Quote every line as written. Omit pictures.

──────── Information provided ────────

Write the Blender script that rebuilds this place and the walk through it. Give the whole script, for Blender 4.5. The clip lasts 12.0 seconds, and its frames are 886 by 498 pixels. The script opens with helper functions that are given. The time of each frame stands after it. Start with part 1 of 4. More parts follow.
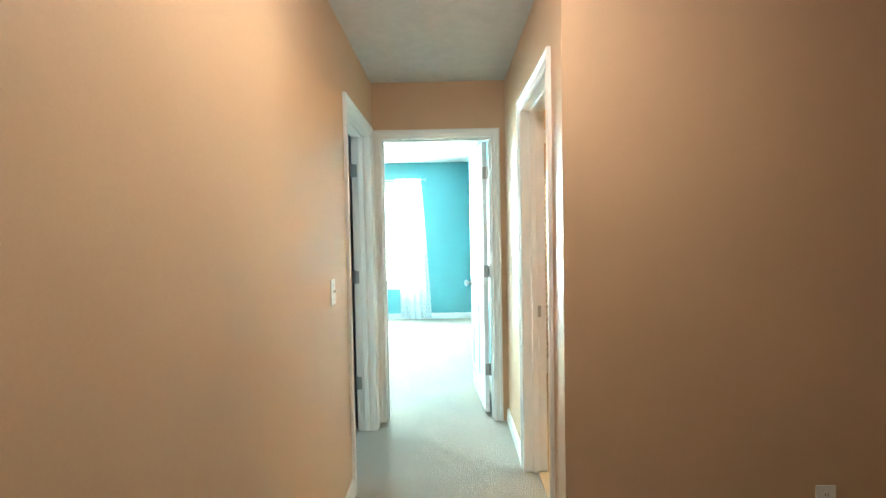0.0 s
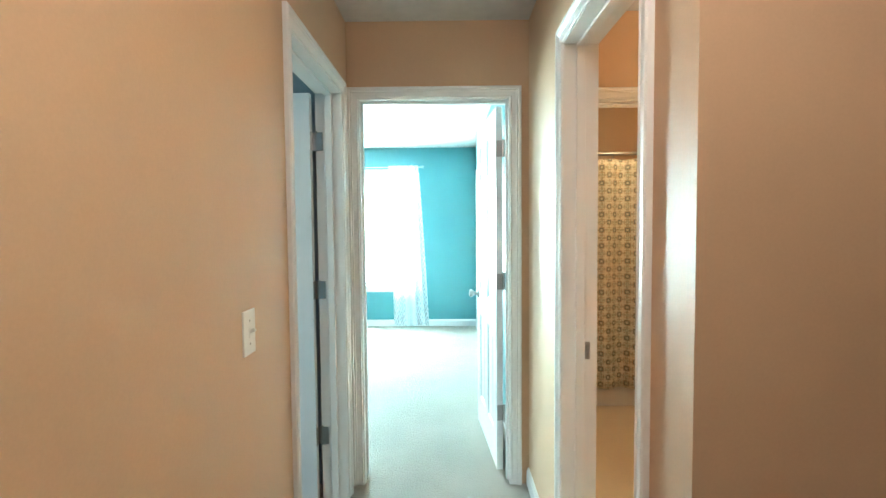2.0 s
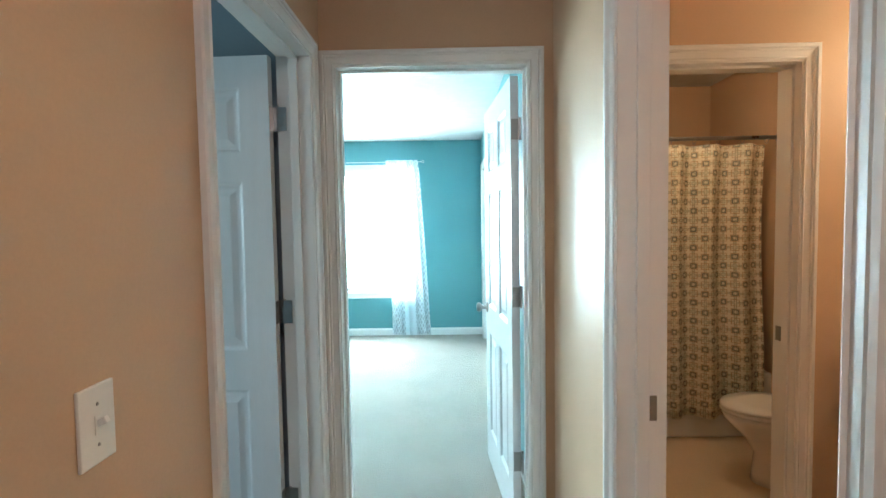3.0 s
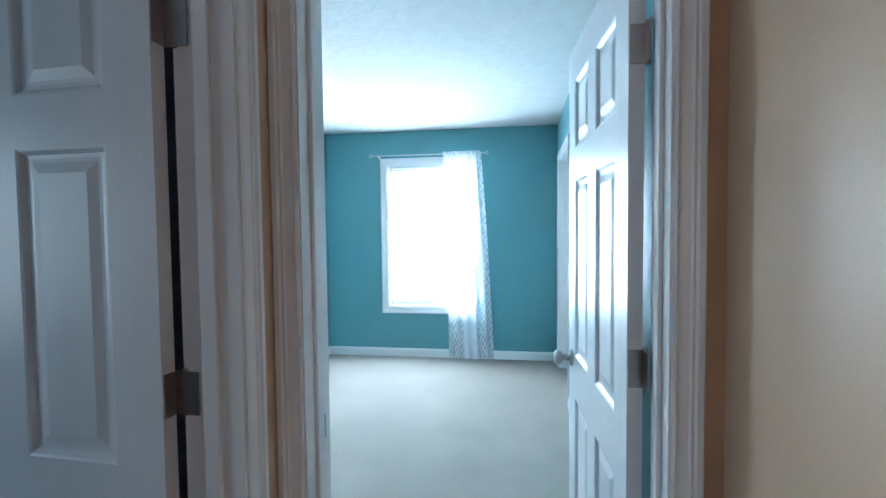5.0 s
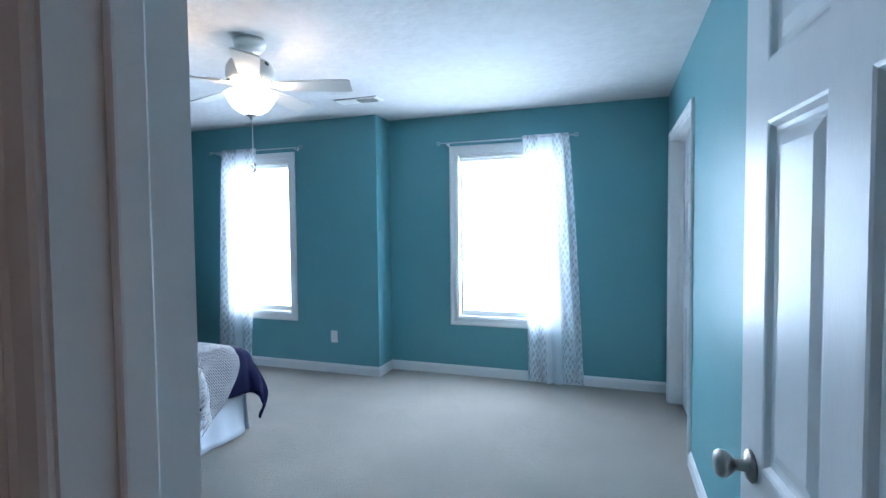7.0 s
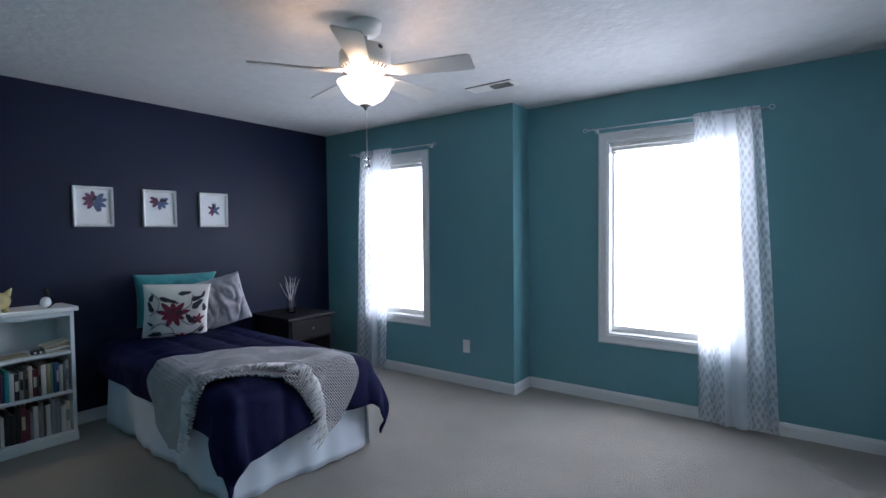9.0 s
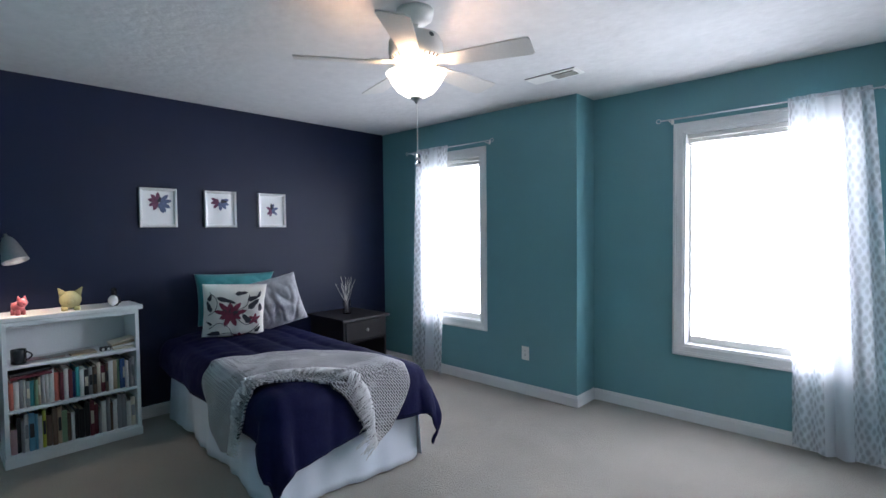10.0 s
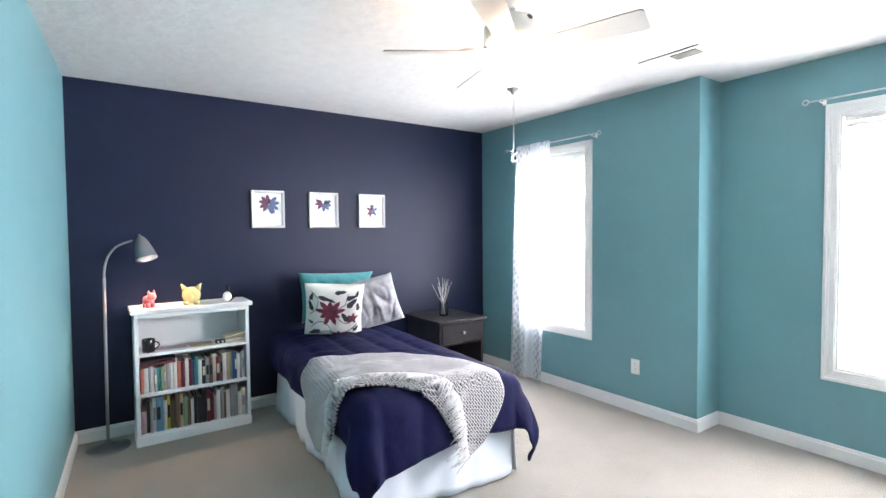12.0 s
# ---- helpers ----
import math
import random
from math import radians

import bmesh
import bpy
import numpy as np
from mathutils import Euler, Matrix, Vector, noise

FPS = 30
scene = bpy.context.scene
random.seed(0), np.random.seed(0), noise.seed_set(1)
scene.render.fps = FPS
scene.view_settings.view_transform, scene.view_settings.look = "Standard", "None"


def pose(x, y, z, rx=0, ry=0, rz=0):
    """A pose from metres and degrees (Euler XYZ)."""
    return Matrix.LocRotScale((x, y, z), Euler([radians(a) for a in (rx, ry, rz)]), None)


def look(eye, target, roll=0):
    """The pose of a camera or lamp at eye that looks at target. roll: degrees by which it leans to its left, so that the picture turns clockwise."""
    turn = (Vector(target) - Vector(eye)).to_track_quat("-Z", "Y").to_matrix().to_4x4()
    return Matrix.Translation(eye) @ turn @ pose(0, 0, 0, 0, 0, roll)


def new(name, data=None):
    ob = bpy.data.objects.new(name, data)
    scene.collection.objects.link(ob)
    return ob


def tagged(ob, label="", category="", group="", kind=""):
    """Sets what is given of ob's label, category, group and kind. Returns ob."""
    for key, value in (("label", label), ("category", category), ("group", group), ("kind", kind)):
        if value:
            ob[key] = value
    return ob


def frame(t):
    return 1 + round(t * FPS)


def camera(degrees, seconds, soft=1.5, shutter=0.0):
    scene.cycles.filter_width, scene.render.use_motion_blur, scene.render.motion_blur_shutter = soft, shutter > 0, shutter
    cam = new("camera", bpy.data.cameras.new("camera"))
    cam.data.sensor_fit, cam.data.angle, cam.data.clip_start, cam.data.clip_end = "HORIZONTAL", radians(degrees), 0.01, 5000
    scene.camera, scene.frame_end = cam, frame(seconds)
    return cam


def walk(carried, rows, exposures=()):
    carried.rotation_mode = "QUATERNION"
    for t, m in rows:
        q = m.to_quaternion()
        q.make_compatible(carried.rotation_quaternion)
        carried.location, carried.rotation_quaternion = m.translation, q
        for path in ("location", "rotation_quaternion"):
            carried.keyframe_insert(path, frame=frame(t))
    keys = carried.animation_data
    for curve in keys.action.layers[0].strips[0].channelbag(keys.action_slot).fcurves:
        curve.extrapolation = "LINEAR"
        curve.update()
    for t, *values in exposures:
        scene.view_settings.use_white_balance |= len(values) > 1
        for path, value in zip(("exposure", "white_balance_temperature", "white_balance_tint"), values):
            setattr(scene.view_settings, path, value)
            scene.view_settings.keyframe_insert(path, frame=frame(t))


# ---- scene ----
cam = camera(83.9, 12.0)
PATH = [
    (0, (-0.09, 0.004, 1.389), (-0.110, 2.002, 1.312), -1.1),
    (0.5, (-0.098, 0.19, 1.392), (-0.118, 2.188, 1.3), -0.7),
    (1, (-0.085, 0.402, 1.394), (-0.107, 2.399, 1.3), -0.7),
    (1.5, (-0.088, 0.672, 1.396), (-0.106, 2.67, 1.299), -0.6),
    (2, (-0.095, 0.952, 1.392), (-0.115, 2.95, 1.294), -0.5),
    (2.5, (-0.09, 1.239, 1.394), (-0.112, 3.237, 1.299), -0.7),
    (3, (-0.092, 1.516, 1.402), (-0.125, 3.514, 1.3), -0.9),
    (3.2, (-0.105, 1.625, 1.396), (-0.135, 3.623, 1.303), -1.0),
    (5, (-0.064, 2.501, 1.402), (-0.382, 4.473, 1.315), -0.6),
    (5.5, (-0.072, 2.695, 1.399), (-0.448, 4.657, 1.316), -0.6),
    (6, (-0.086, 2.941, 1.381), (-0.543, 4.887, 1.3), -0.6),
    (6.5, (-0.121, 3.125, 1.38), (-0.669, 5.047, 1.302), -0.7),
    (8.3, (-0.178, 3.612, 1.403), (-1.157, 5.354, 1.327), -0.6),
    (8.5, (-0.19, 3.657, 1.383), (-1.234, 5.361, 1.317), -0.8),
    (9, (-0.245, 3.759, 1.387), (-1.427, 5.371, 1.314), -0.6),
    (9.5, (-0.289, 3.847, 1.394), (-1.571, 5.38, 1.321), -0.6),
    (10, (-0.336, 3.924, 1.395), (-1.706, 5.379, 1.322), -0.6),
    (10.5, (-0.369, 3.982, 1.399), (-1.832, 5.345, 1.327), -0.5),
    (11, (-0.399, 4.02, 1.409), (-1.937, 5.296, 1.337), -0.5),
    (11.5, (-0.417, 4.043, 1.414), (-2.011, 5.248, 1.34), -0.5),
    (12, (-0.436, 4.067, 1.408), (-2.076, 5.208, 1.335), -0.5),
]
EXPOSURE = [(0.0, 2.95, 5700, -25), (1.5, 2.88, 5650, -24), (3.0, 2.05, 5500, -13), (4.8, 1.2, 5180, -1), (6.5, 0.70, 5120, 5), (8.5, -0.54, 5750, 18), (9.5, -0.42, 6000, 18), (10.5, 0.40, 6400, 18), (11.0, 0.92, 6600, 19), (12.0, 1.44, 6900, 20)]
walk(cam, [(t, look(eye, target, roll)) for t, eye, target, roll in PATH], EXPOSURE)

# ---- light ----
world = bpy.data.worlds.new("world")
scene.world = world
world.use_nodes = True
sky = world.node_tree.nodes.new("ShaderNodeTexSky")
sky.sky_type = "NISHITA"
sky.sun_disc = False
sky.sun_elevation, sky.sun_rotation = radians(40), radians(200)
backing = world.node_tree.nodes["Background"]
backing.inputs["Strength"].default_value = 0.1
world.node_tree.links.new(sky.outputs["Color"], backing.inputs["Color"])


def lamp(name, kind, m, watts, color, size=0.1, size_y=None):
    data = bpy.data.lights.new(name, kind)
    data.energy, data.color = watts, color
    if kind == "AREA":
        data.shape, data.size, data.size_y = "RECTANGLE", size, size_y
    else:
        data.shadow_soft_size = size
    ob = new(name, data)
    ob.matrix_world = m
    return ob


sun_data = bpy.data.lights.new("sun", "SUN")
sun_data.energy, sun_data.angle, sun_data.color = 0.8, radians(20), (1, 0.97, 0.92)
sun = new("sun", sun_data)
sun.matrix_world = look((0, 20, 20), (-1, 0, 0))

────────

Reply to the exercise ->
Write the Blender script that rebuilds this place and the walk through it. Give the whole script, for Blender 4.5. The clip lasts 12.0 seconds, and its frames are 886 by 498 pixels. The script opens with helper functions that are given. The time of each frame stands after it. Start with part 1 of 4. More parts follow.
0.0 s
2.0 s
3.0 s
5.0 s
7.0 s
9.0 s
10.0 s
12.0 s
# ---- helpers ----
import math
import random
from math import radians

import bmesh
import bpy
import numpy as np
from mathutils import Euler, Matrix, Vector, noise

FPS = 30
scene = bpy.context.scene
random.seed(0), np.random.seed(0), noise.seed_set(1)
scene.render.fps = FPS
scene.view_settings.view_transform, scene.view_settings.look = "Standard", "None"


def pose(x, y, z, rx=0, ry=0, rz=0):
    """A pose from metres and degrees (Euler XYZ)."""
    return Matrix.LocRotScale((x, y, z), Euler([radians(a) for a in (rx, ry, rz)]), None)


def look(eye, target, roll=0):
    """The pose of a camera or lamp at eye that looks at target. roll: degrees by which it leans to its left, so that the picture turns clockwise."""
    turn = (Vector(target) - Vector(eye)).to_track_quat("-Z", "Y").to_matrix().to_4x4()
    return Matrix.Translation(eye) @ turn @ pose(0, 0, 0, 0, 0, roll)


def new(name, data=None):
    ob = bpy.data.objects.new(name, data)
    scene.collection.objects.link(ob)
    return ob


def tagged(ob, label="", category="", group="", kind=""):
    """Sets what is given of ob's label, category, group and kind. Returns ob."""
    for key, value in (("label", label), ("category", category), ("group", group), ("kind", kind)):
        if value:
            ob[key] = value
    return ob


def frame(t):
    return 1 + round(t * FPS)


def camera(degrees, seconds, soft=1.5, shutter=0.0):
    scene.cycles.filter_width, scene.render.use_motion_blur, scene.render.motion_blur_shutter = soft, shutter > 0, shutter
    cam = new("camera", bpy.data.cameras.new("camera"))
    cam.data.sensor_fit, cam.data.angle, cam.data.clip_start, cam.data.clip_end = "HORIZONTAL", radians(degrees), 0.01, 5000
    scene.camera, scene.frame_end = cam, frame(seconds)
    return cam


def walk(carried, rows, exposures=()):
    carried.rotation_mode = "QUATERNION"
    for t, m in rows:
        q = m.to_quaternion()
        q.make_compatible(carried.rotation_quaternion)
        carried.location, carried.rotation_quaternion = m.translation, q
        for path in ("location", "rotation_quaternion"):
            carried.keyframe_insert(path, frame=frame(t))
    keys = carried.animation_data
    for curve in keys.action.layers[0].strips[0].channelbag(keys.action_slot).fcurves:
        curve.extrapolation = "LINEAR"
        curve.update()
    for t, *values in exposures:
        scene.view_settings.use_white_balance |= len(values) > 1
        for path, value in zip(("exposure", "white_balance_temperature", "white_balance_tint"), values):
            setattr(scene.view_settings, path, value)
            scene.view_settings.keyframe_insert(path, frame=frame(t))


# ---- scene ----
cam = camera(83.9, 12.0)
PATH = [
    (0, (-0.09, 0.004, 1.389), (-0.110, 2.002, 1.312), -1.1),
    (0.5, (-0.098, 0.19, 1.392), (-0.118, 2.188, 1.3), -0.7),
    (1, (-0.085, 0.402, 1.394), (-0.107, 2.399, 1.3), -0.7),
    (1.5, (-0.088, 0.672, 1.396), (-0.106, 2.67, 1.299), -0.6),
    (2, (-0.095, 0.952, 1.392), (-0.115, 2.95, 1.294), -0.5),
    (2.5, (-0.09, 1.239, 1.394), (-0.112, 3.237, 1.299), -0.7),
    (3, (-0.092, 1.516, 1.402), (-0.125, 3.514, 1.3), -0.9),
    (3.2, (-0.105, 1.625, 1.396), (-0.135, 3.623, 1.303), -1.0),
    (5, (-0.064, 2.501, 1.402), (-0.382, 4.473, 1.315), -0.6),
    (5.5, (-0.072, 2.695, 1.399), (-0.448, 4.657, 1.316), -0.6),
    (6, (-0.086, 2.941, 1.381), (-0.543, 4.887, 1.3), -0.6),
    (6.5, (-0.121, 3.125, 1.38), (-0.669, 5.047, 1.302), -0.7),
    (8.3, (-0.178, 3.612, 1.403), (-1.157, 5.354, 1.327), -0.6),
    (8.5, (-0.19, 3.657, 1.383), (-1.234, 5.361, 1.317), -0.8),
    (9, (-0.245, 3.759, 1.387), (-1.427, 5.371, 1.314), -0.6),
    (9.5, (-0.289, 3.847, 1.394), (-1.571, 5.38, 1.321), -0.6),
    (10, (-0.336, 3.924, 1.395), (-1.706, 5.379, 1.322), -0.6),
    (10.5, (-0.369, 3.982, 1.399), (-1.832, 5.345, 1.327), -0.5),
    (11, (-0.399, 4.02, 1.409), (-1.937, 5.296, 1.337), -0.5),
    (11.5, (-0.417, 4.043, 1.414), (-2.011, 5.248, 1.34), -0.5),
    (12, (-0.436, 4.067, 1.408), (-2.076, 5.208, 1.335), -0.5),
]
EXPOSURE = [(0.0, 2.95, 5700, -25), (1.5, 2.88, 5650, -24), (3.0, 2.05, 5500, -13), (4.8, 1.2, 5180, -1), (6.5, 0.70, 5120, 5), (8.5, -0.54, 5750, 18), (9.5, -0.42, 6000, 18), (10.5, 0.40, 6400, 18), (11.0, 0.92, 6600, 19), (12.0, 1.44, 6900, 20)]
walk(cam, [(t, look(eye, target, roll)) for t, eye, target, roll in PATH], EXPOSURE)

# ---- light ----
world = bpy.data.worlds.new("world")
scene.world = world
world.use_nodes = True
sky = world.node_tree.nodes.new("ShaderNodeTexSky")
sky.sky_type = "NISHITA"
sky.sun_disc = False
sky.sun_elevation, sky.sun_rotation = radians(40), radians(200)
backing = world.node_tree.nodes["Background"]
backing.inputs["Strength"].default_value = 0.1
world.node_tree.links.new(sky.outputs["Color"], backing.inputs["Color"])


def lamp(name, kind, m, watts, color, size=0.1, size_y=None):
    data = bpy.data.lights.new(name, kind)
    data.energy, data.color = watts, color
    if kind == "AREA":
        data.shape, data.size, data.size_y = "RECTANGLE", size, size_y
    else:
        data.shadow_soft_size = size
    ob = new(name, data)
    ob.matrix_world = m
    return ob


sun_data = bpy.data.lights.new("sun", "SUN")
sun_data.energy, sun_data.angle, sun_data.color = 0.8, radians(20), (1, 0.97, 0.92)
sun = new("sun", sun_data)
sun.matrix_world = look((0, 20, 20), (-1, 0, 0))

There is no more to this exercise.